We did not select the Super Talent Pico C Gold 8 GB USB 2.0 flash drive because it is particularly fast, but rather because it’s convenient. The Pico C is based on a single-chip MLC flash solution, and hence allows you to create extremely small storage products. It does not come with any protective cap or cover, but you cannot possibly go much smaller.
Tiny and Fast, But Not Made For Tough Workloads
Super Talent rates the Pico series as 200X drives, which stands for 200 times single-speed CD-ROM transfer rates (200 x 150 KB/s or 30 MB/s). Although the transfer rate test had the drive drop in performance from 30 MB/s to as little as 16 MB/s, the device will deliver an excellent 28.7 MB/s read bandwidth on average. That’s 2.5 times the transfer performance of the IBM DTTA drive.
However, write performance is far from the excellent read transfer rates, maxing out at 12.6 MB/s. In this case, the hard drive isn’t really a lot slower, delivering 10.9 MB/s of maximum write throughput.
As mentioned when we discussed the IBM DTTA drive, the I/O performance results are amazing when it comes to the Super Talent Pico C Gold. It outperforms the DTTA drive in the Web server benchmark, which only consists of read operations. In this case, MLC flash delivers great performance. But as soon as you require fast write operations, especially random ones, performance drops. In fact, it falls so much that the old (and rather slow) hard drive still outperforms the Pico C 8 GB flash thumb drive, being three to five times faster! Clearly, the flash-based thumb drive is great for file storage, but not for intensive access.
Unbeatable Features: Robust, Water Resistant, Plug & Play
We’d like to look at some of the other features that make the USB flash drive so much more convenient than the hard drive. It’s ready for transfers in an instant thanks to USB’s plug and play capability. It is robust, as you cannot kill the device or your data by shaking or dropping it, and the Pico C devices are specifically meant to be water-resistant. We are not aware of a mechanical hard drive that would be able to withstand the same sort of punishment.

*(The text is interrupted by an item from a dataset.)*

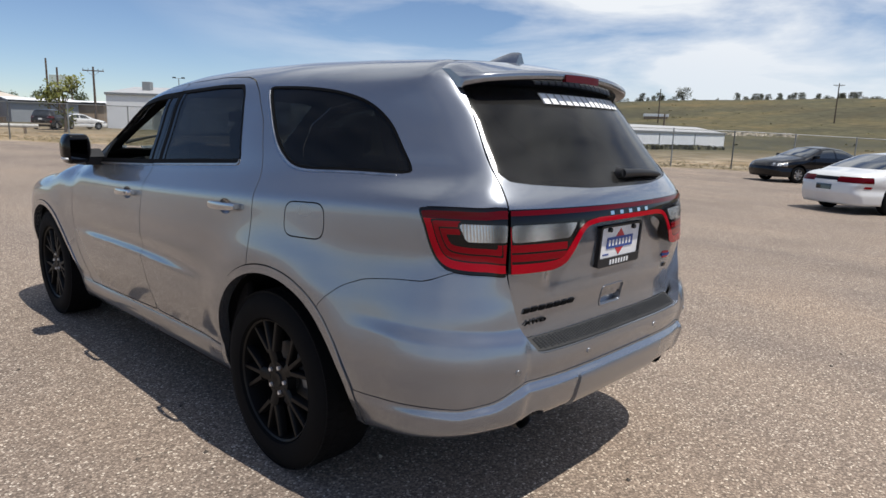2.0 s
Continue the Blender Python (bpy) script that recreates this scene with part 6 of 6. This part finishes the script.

Even Score for Long-Term Data Retention
Super Talent says that the drive will store data for up to 10 years, which sounds like an advantage when compared to conventional hard drives typically designed with a component design life of only five years. However, the IBM DTTA drive proved that a hard drive can still work properly after 10 years—although we have to say that we have only used it every once in a while during the last several. We generally recommend that you copy important data to new media every few years, and to store important data redundantly on different media—just to be on the safe side.